NoNO Kitchen, 293 Seventh Ave., nr. 7th St.; 718-369-8348
When we heard that Periyali, the much-admired Flatiron Greek restaurant, was closing for a six-week renovation, we wondered if the food would be changing too. After all, the restaurant may have been the final word in high Greek cooking back in the Clinton era, but a wave of superb Greek restaurants including Thalassa, Estiatorio Milos, Molyvos, Onera, and Dona have opened in the intervening years. Would Periyali risk tarnishing their superb menu to adjust? The place reopened this week with new mirrors, a marble bar, and a big mural of Greece, all apparently in hopes of acquiring a younger, hipper crowd. But happily, Periyali is still serving the same very fine, if familiar, moussaka, grilled salmon, grilled lamb chops, and other classics foods which, as Rob and Robin point out, "can still surprise and beguile with their cultivated polish," even if the restaurant lacks the up-to-the-minute sex appeal of some of the newer places. We honor Jim Botsacos's head-on prawns with hot pepper at Molyvos and Michael Psilakis's sheep's-milk dumplings with spicy lamb sausage and dandelion greens at Onera. But for a simple rabbit stew, we'll first visit Periyali — no matter what the bar is made of.
It's been rough for Queens barbecue enthusiasts. Since "English Bob" Pearson's last outpost went under last year, there haven't been any smoked meats worth eating there. But that changed this week, thanks to "Big Lou" Elrose, a six-foot-four former police officer who made his bones assisting Daisy May's chef Adam Perry Lang in barbecue competition. Elrose has just launched Big Lou's Breakfast and BBQ, a lunch wagon in Ozone Park open weekdays from 6 a.m. to 2:30 p.m. On the circuit, Big Lou is known for prepping egg-and-bacon breakfasts for everyone. But his barbecue is the real draw here: pulled pork, chopped brisket, and pulled chicken, all slow-smoked over mild fruitwoods like apple and cherry, and served, with his original sauce, on soft but substantial Portuguese rolls from nearby Rosa Bakery. Add in a dollop of his homemade coleslaw and you have a sandwich worth driving to Ozone Park for.

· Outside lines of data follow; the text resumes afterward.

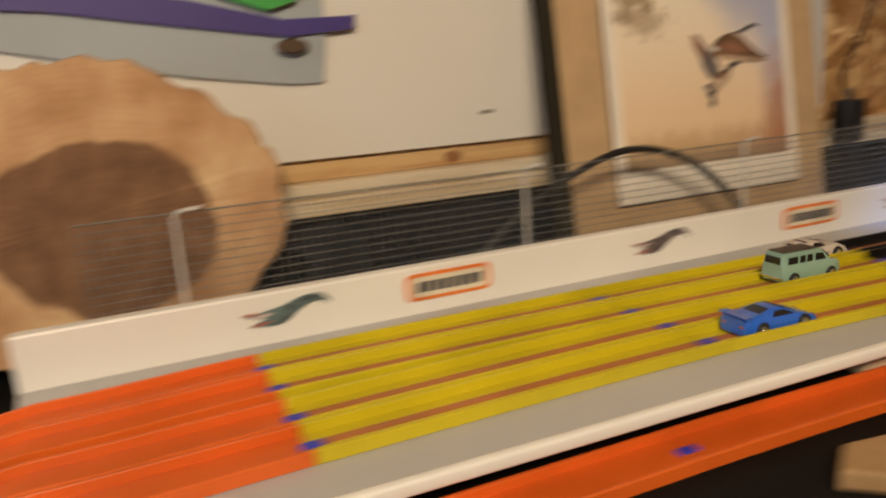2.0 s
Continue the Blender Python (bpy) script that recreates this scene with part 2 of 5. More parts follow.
def lathe(profile, steps=40, bm=None, m=None):
    """A body turned round z from (radius, z) points."""
    own = bmesh.new()
    rings = []
    for r, z in profile:
        if r < 1e-5:
            rings.append([own.verts.new((0, 0, z))])
        else:
            rings.append([own.verts.new((r * math.cos(2 * math.pi * k / steps), r * math.sin(2 * math.pi * k / steps), z)) for k in range(steps)])
    for a, b in zip(rings, rings[1:]):
        for k in range(steps):
            k2 = (k + 1) % steps
            if len(a) == 1 and len(b) == 1:
                continue
            if len(a) == 1:
                own.faces.new((a[0], b[k], b[k2]))
            elif len(b) == 1:
                own.faces.new((a[k], b[0], a[k2]))
            else:
                own.faces.new((a[k], b[k], b[k2], a[k2]))
    return join(bm, own, m)


def tube(points, radius, sides=8, bm=None):
    """A round cord through points."""
    own = bmesh.new()
    pts = [Vector(p) for p in points]
    rings = []
    for k, p in enumerate(pts):
        d = (pts[min(k + 1, len(pts) - 1)] - pts[max(k - 1, 0)]).normalized()
        u = d.cross(Vector((0.13, 0.31, 0.94))).normalized()
        w = d.cross(u)
        rings.append([own.verts.new(p + radius * (math.cos(2 * math.pi * j / sides) * u + math.sin(2 * math.pi * j / sides) * w)) for j in range(sides)])
    for a, b in zip(rings, rings[1:]):
        for j in range(sides):
            own.faces.new((a[j], a[(j + 1) % sides], b[(j + 1) % sides], b[j]))
    own.faces.new(rings[0])
    own.faces.new(rings[-1])
    return join(bm, own)


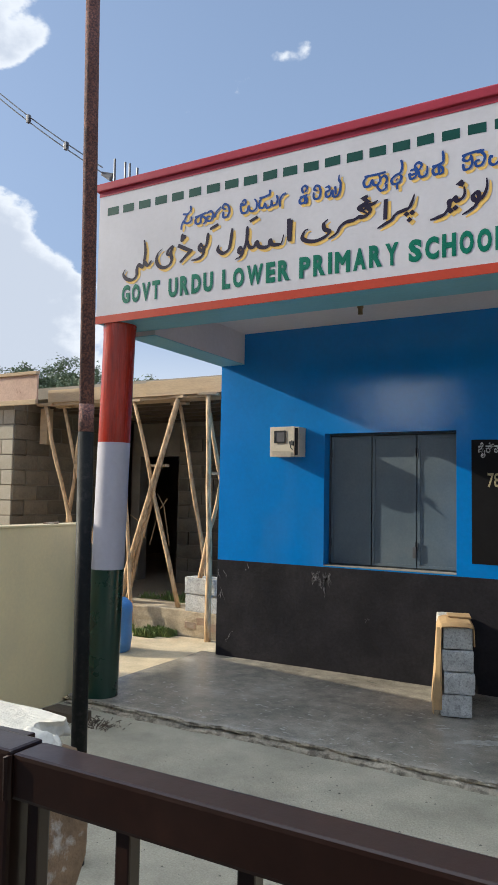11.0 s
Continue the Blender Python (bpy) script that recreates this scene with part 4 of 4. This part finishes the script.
part("plinth_body", rough_box(-3.0, 2.85, -0.22, 0.2, 0, 0.30, 20, 0.025), "plinth_cement", pl, "", True)
for k in range(4):
    bx = 2.05 + 0.17 * k + 0.04 * random.random()
    part("brick", rough_box(bx, bx + 0.14, -0.232, -0.15, 0.12 + 0.05 * (k % 2), 0.19 + 0.05 * (k % 2), 3, 0.012), "red_brick", pl)
structure("shed_floor", bm_grid(-9.4, -3.65, 7.055, 13.0, 30, 20, lambda x, y: 0.17 + 0.03 * noise.noise(Vector((x * 2, y * 2, 0)))), "earth", "raised earth floor inside unfinished building", "ground")
pile = thing("block_pile", "two cement blocks stacked on plinth beside timber prop", "block pile", "", "", (-4.2, 6.72, 0.235))
rough_block(0.44, 0.19, 0.18, pose(0, 0, 0.0, 0, 0, 1), "block", "block", pile, 2.0)
rough_block(0.45, 0.20, 0.17, pose(0.0, -0.01, 0.184, 0, 0, -1), "block", "block", pile, 5.0)


def tufts(boxes, count, height, seed, wide=1.0):
    rng = random.Random(seed)
    bm = bmesh.new()
    for x0, x1, y0, y1, z in boxes:
        for _ in range(count):
            x, y = rng.uniform(x0, x1), rng.uniform(y0, y1)
            if noise.noise(Vector((x * 4, y * 4, seed))) < -0.1:
                continue
            h, w, a = height * rng.uniform(0.25, 1.0) * (1.0 + 1.2 * noise.noise(Vector((x * 9, y * 9, 2)))), wide * rng.uniform(0.004, 0.011), rng.uniform(0, 6.28)
            lx, ly = rng.uniform(-0.5, 0.5) * h, rng.uniform(-0.5, 0.5) * h
            ca, sa = math.cos(a) * w, math.sin(a) * w
            p = [bm.verts.new(q) for q in ((x - ca, y - sa, z), (x + ca, y + sa, z), (x + ca * 0.7 + lx * 0.4, y + sa * 0.7 + ly * 0.4, z + h * 0.6), (x + lx, y + ly, z + h), (x - ca * 0.7 + lx * 0.4, y - sa * 0.7 + ly * 0.4, z + h * 0.6))]
            bm.faces.new(p)
    return bm


tagged(link_mesh("grass", tufts(((-5.6, -4.45, 7.06, 7.6, 0.18),), 1600, 0.09, 3), "grass"), "short green grass behind plinth", "grass", "", "stuff")
tagged(link_mesh("weeds", tufts(((-4.92, -4.68, 6.40, 6.62, -0.05), (-4.74, -4.52, 6.50, 6.62, -0.05), (-5.3, -5.05, 6.5, 6.62, -0.05)), 1300, 0.075, 5, 2.2), "grass"), "green weeds at plinth foot", "weeds", "", "stuff")


# ---- unfinished building with timber props ----
shed = thing("unfinished_building", "unfinished grey block building with timber slab formwork", "building", "", "", (-6.9, 8.0, -0.06))


def rel(bm):
    bm.transform(Matrix.Translation((6.9, -8.0, 0.06)))
    return bm


part("slab", rel(bm_box(-11.0, -3.66, 6.80, 13.2, 2.60, 2.74)), "raw_concrete", shed)
part("slab_form", rel(jitter(bm_box(-6.58, -3.66, 6.70, 6.796, 2.535, 2.69, 0.004), 0.006, 1.4)), "plank", shed, "weathered plank edge")
part("slab_form", rel(jitter(bm_box(-5.05, -3.66, 6.668, 6.697, 2.53, 2.70, 0.004), 0.006, 1.4)), "plank", shed, "weathered plank edge")
part("bearer", rel(bm_box(-6.6, -3.66, 6.72, 7.0, 2.50, 2.533)), "plank", shed)
for k in range(6):
    part("joist", rel(bm_box(-6.9, -3.7, 7.05 + 0.34 * k, 7.13 + 0.34 * k, 2.48, 2.598)), "dark_wood", shed)
part("side_form", rel(jitter(bm_box(-11.0, -6.585, 6.52, 6.545, 2.515, 2.86, 0.003), 0.01, 0.6)), "ply_pink", shed, "stained pink plywood board")
part("form_rail", rel(jitter(bm_box(-11.0, -6.58, 6.495, 6.55, 2.865, 2.905, 0.004), 0.01, 0.6)), "plank", shed)
part("form_rail", rel(jitter(bm_box(-11.0, -6.57, 6.49, 6.519, 2.50, 2.56, 0.004), 0.01, 0.6)), "plank", shed)
back = sheet_with_holes((-7.0, -6.85, -6.15, -3.66), (-0.05, 2.0, 2.6), ((-6.85, -6.15, -0.05, 2.0),), 8.9, 9.1)
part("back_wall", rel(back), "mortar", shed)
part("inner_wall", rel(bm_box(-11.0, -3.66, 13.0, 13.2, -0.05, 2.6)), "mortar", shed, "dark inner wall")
# out-of-sight walls added to keep light out of the doorway's room
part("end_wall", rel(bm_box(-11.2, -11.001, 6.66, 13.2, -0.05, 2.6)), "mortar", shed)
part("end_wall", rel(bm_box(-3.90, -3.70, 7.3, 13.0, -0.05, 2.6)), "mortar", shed)
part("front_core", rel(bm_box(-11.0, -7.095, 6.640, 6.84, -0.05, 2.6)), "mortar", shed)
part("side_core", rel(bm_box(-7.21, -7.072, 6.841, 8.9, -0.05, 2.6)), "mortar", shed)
part("lintel_stub", rel(bm_box(-6.9, -6.78, 6.9, 7.0, 2.05, 2.5)), "plank", shed)

PROPS = (((-4.64, 6.72, 2.50), (-5.38, 6.70, 0.24), 0.054), ((-5.267, 6.74, 2.49), (-4.588, 6.74, 0.24), 0.036),
         ((-5.34, 6.62, 2.30), (-5.055, 6.55, -0.05), 0.032), ((-4.78, 6.95, 2.46), (-4.27, 6.90, 0.25), 0.036), ((-4.19, 6.62, 2.50), (-4.085, 6.55, -0.05), 0.044),
         ((-4.92, 6.78, 1.75), (-5.32, 6.78, 0.24), 0.034), ((-6.63, 6.72, 2.50), (-5.92, 6.74, 0.24), 0.038), ((-6.42, 6.82, 2.48), (-5.62, 6.82, 0.24), 0.036),
         ((-6.08, 6.80, 2.48), (-6.39, 6.80, 0.24), 0.036), ((-4.28, 6.74, 2.50), (-3.80, 6.74, 0.24), 0.036), ((-4.02, 6.66, 1.66), (-4.26, 6.64, 0.56), 0.034))
for k, (a, b, r) in enumerate(PROPS):
    a, b = Vector(a), Vector(b)
    pts = []
    for i in range(11):
        f = i / 10
        p = a.lerp(b, f)
        s = math.sin(f * math.pi)
        p += Vector((noise.noise(Vector((f * 2.2, k * 5.1, 0))), noise.noise(Vector((f * 2.2, k * 5.1, 9))), 0)) * 0.045 * s
        pts.append(p - b)
    ob = thing("timber_prop", "peeled crooked timber prop under slab formwork", "prop", "slab props", "", b)
    part("trunk", bm_tube(pts, [r * (0.58 + 0.18 * i / 10 + 0.14 * noise.noise(Vector((i * 0.9, k, 0)))) for i in range(11)], 9, None, 0.12), "pole_wood", ob, "", True)
    part("wedge", bm_rot_box(0.22, 0.07, 0.03, pose(a.x - b.x, a.y - b.y, a.z - b.z + 0.015, 0, 0, (k * 37) % 25 - 12), 0.003), "plank", ob, "small wooden wedge")
for a, b in (((-6.0, 8.2, 1.45), (-5.85, 8.3, 0.75)), ((-5.87, 8.25, 1.38), (-6.18, 8.3, 0.75)), ((-6.45, 8.2, 1.15), (-6.25, 8.3, 0.82))):
    ob = tagged(link_mesh("thin_stick", bm_tube([Vector(a) - Vector(b), Vector((0.01, 0, (a[2] - b[2]) / 2)) * 0.5 + (Vector(a) - Vector(b)) * 0.5, (0, 0, 0)], 0.009, 6), "pole_wood"), "thin pale stick leaning in dark interior", "stick", "sticks")
    ob.location = b

# ---- roof bars and cable ----
for x, h in ((-3.77, 0.30), (-3.665, 0.25), (-3.62, 0.23), (-3.545, 0.18)):
    ob = tagged(link_mesh("rebar", bm_tube([(0, 0, 0), (0.002, 0, h / 2), (0, 0, h)], 0.009, 7), "steel"), "dark steel bar standing up from the roof", "rebar", "roof bars")
    ob.location = (x + 0.06, 4.47, 3.75 - 0.0)
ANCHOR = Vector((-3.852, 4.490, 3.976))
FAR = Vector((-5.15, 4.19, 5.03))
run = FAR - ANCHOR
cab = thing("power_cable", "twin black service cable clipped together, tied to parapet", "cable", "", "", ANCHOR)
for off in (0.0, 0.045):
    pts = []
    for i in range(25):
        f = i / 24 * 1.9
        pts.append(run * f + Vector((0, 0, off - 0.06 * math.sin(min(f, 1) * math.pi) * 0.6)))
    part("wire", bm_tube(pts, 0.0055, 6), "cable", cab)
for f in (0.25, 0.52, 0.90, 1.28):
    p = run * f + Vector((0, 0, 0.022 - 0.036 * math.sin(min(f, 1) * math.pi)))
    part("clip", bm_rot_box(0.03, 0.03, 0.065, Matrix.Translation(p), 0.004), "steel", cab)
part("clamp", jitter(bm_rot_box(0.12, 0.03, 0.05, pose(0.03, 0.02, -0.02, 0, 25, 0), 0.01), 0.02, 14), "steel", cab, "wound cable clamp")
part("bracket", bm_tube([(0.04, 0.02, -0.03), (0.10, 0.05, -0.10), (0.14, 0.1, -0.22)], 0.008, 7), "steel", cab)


# ---- trees behind the unfinished building ----
def tree(x, y, height, crown_r, seed, label):
    rng = random.Random(seed)
    ob = thing("tree", label, "tree", "trees behind the building", "", (x, y, -0.085))
    trunk_h = height * 0.55
    tb = bm_tube([(0, 0, 0), (0.06, 0.04, trunk_h * 0.5), (-0.03, 0.08, trunk_h)], [0.20, 0.15, 0.10], 9)
    tips = []
    for k in range(11):
        a = 2 * math.pi * k / 11 + rng.uniform(-0.3, 0.3)
        z0 = trunk_h * rng.uniform(0.65, 1.0)
        tip = Vector((math.cos(a) * crown_r * rng.uniform(0.5, 0.95), math.sin(a) * crown_r * rng.uniform(0.5, 0.95), height * rng.uniform(0.62, 1.0)))
        mid = Vector((tip.x * 0.45, tip.y * 0.45, z0 + (tip.z - z0) * 0.6))
        bm_tube([(0, 0, z0), mid, tip], [0.07, 0.045, 0.012], 6, tb)
        tips += [tip, mid.lerp(tip, 0.5), mid.lerp(tip, 0.75) + Vector((rng.uniform(-0.5, 0.5), rng.uniform(-0.5, 0.5), rng.uniform(-0.2, 0.5)))]
    part("trunk", tb, "bark", ob)
    verts, faces = [], []
    for tip in tips:
        for _ in range(17):
            c = tip + Vector((rng.gauss(0, 0.38), rng.gauss(0, 0.38), rng.gauss(0, 0.24)))
            for _ in range(120):
                p = c + Vector((rng.gauss(0, 0.13), rng.gauss(0, 0.13), rng.gauss(0, 0.09)))
                s = rng.uniform(0.03, 0.06)
                u = Vector((rng.uniform(-1, 1), rng.uniform(-1, 1), rng.uniform(-0.6, 0.6))).normalized()
                w = u.cross(Vector((rng.uniform(-1, 1), rng.uniform(-1, 1), rng.uniform(-1, 1)))).normalized()
                i = len(verts)
                verts += [p - u * s, p + w * s * 0.45, p + u * s, p - w * s * 0.45]
                faces.append((i, i + 1, i + 2, i + 3))
    me = bpy.data.meshes.new("crown")
    me.from_pydata([tuple(v) for v in verts], [], faces)
    me.materials.append(M["leaf"])
    cr = new("crown", me)
    cr.parent = ob
    return ob


tree(-19.5, 15.5, 4.7, 2.6, 1, "broad leafy green tree beyond the unfinished building")
tree(-17.0, 17.5, 5.1, 2.1, 2, "leafy green tree beyond the unfinished building")
tree(-14.6, 17.0, 4.75, 0.95, 3, "small leafy tree beyond the slab")
tree(-21.5, 14.0, 5.0, 2.6, 4, "broad leafy green tree beyond the unfinished building")

# ---- surroundings outside the view: some close the place, some are added to shape light ----
# unseen obstacle, its roof edges set to shadow the yard and porch floor
nb = thing("shadow_caster", "unseen house-shaped shadow caster with sloping roof beside the yard", "house", "", "structure", (-8.5, 0.0, -0.06))
part("wall", bm_box(-2.0, 1.75, -6.0, 3.7, 0, 2.35), "house_wall", nb)
rf = bmesh.new()
for y0, y1 in ((-6.3, 3.99),):
    q = [(-2.1, 3.12), (2.0, 2.52), (2.0, 2.44), (-2.1, 3.04)]
    a = [rf.verts.new((x, y0, z)) for x, z in q]
    b = [rf.verts.new((x, y1, z)) for x, z in q]
    rf.faces.new(a)
    rf.faces.new(b[::-1])
    for i in range(4):
        rf.faces.new((a[i], b[i], b[(i + 1) % 4], a[(i + 1) % 4]))
bmesh.ops.recalc_face_normals(rf, faces=rf.faces)
part("roof", rf, "roof_tile", nb)
structure("wall_street", bm_box(-30, 30, -9.4, -9.0, -0.08, 3.4), "house_wall", "plain house fronts across the street", "wall")
# unseen blocks added to bound the sky gleam on the blue wall
for x0, x1 in ((-24.0, -9.7), (-5.4, -2.2), (5.5, 11.0)):
    structure("wall_upper_storey", bm_box(x0, x1, -14.0, -9.02, 3.405, 7.0), "house_wall", "unseen block added across the street to cut off reflected sky", "wall")
# added post, out of view, for the dark gap within that gleam
structure("street_post", bm_tube([(-0.92, -8.6, -0.07), (-0.92, -8.6, 7.5)], 0.17, 14), "raw_concrete", "unseen post added across the street to part the reflected sky", "post")
structure("wall_far_right", bm_box(9.0, 9.3, -9.0, 9.0, -0.08, 2.6), "house_wall", "plain boundary wall closing the yard", "wall")

# ---- block courses of the unfinished building (pieces last) ----
bk = bmesh.new()
bm_box(-0.195, 0.195, -0.02, 0.02, -0.088, 0.088, 0.006, bk)
jitter(bk, 0.003, 12)
bme = bpy.data.meshes.new("block")
bk.to_mesh(bme)
bk.free()
bme.materials.append(M["grey_block"])


bk = bmesh.new()
bm_box(-0.093, 0.093, -0.02, 0.02, -0.088, 0.088, 0.006, bk)
jitter(bk, 0.003, 12)
bhalf = bpy.data.meshes.new("half_block")
bk.to_mesh(bhalf)
bk.free()
bhalf.materials.append(M["grey_block"])
# inner walls take the block copy with shade in its colour
shaded_grimy = []
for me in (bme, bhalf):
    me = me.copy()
    me.materials[0] = M["shaded_grimy_block"]
    shaded_grimy.append(me)


def lay(name, origin, along, n, courses, z0, face, whole=bme, half=bhalf):
    for c in range(courses):
        for i in range(-1 if c % 2 else 0, n):
            d = 0.2 + 0.405 * i + (0.2 if c % 2 else 0.0)
            d += 0.1 if i < 0 else 0.0
            ob = new(name, half if i < 0 else whole)
            ob.parent = shed
            turn = 90 if face == "x" else 0
            p = Vector(origin) + Vector(along) * d + Vector((0, 0, z0 + 0.19 * c))
            ob.matrix_basis = pose(p.x + 6.9, p.y - 8.0, p.z + 0.06, random.uniform(-0.6, 0.6), 0, turn + random.uniform(-0.5, 0.5)) @ Matrix.Translation((0, random.uniform(-0.004, 0.004), 0))


lay("block", (-7.08, 6.652, 0), (-1, 0, 0), 8, 8, 1.05, "y")
lay("block", (-7.082, 6.64, 0), (0, 1, 0), 5, 8, 1.05, "x", *shaded_grimy)
lay("block", (-6.13, 8.892, 0), (1, 0, 0), 6, 12, 0.25, "y", *shaded_grimy)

Big Lou's Breakfast and BBQ, Rockaway Blvd. at 105th St.
Not that we remember ever eating there who does? but New York has never seemed the same without the Russian Tea Room, which closed in 2002. (A lone dividend: Former RTR chef Muhammed Rahman went on to launch his famous midtown lunch cart, Kwik Meal.) Now, however, Restaurant Girl reports that the Tea Room will reopen in late October or early November. They're taking on former Biltmore Room chef Gary Robins but losing the chandeliers. The new Russian Tea Room will be a lot like the old one, in spirit anyway, with 40 vodkas (some making their New York debut) and four sommeliers. Now if only they could get Rahman back!